=== Supplied information ===
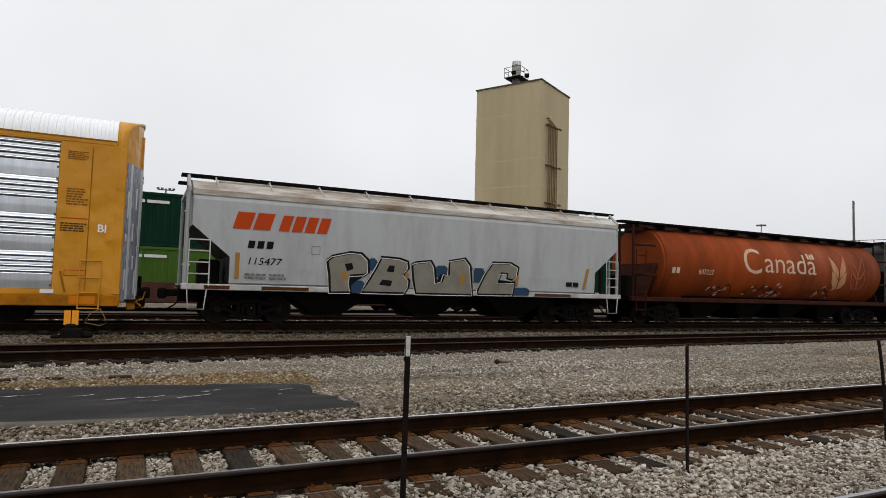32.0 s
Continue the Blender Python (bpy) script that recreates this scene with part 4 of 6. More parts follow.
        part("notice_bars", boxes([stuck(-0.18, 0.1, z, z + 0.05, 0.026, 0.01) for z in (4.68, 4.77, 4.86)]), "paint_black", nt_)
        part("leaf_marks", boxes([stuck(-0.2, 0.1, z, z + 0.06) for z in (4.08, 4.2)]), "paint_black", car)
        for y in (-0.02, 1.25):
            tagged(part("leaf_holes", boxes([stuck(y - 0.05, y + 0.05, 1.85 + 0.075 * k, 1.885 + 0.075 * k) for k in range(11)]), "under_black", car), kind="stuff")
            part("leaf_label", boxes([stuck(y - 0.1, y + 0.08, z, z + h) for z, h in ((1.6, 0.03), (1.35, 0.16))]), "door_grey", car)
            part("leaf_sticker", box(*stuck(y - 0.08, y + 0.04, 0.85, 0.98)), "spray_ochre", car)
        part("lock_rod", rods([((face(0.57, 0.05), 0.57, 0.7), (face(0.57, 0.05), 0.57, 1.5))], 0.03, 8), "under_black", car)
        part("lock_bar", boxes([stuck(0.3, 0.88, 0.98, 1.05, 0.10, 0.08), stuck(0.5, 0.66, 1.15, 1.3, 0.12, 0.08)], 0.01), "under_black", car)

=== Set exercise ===
Tally the lines of the listing that include "part". Reply with nothing but the count.

=== Written reply ===
8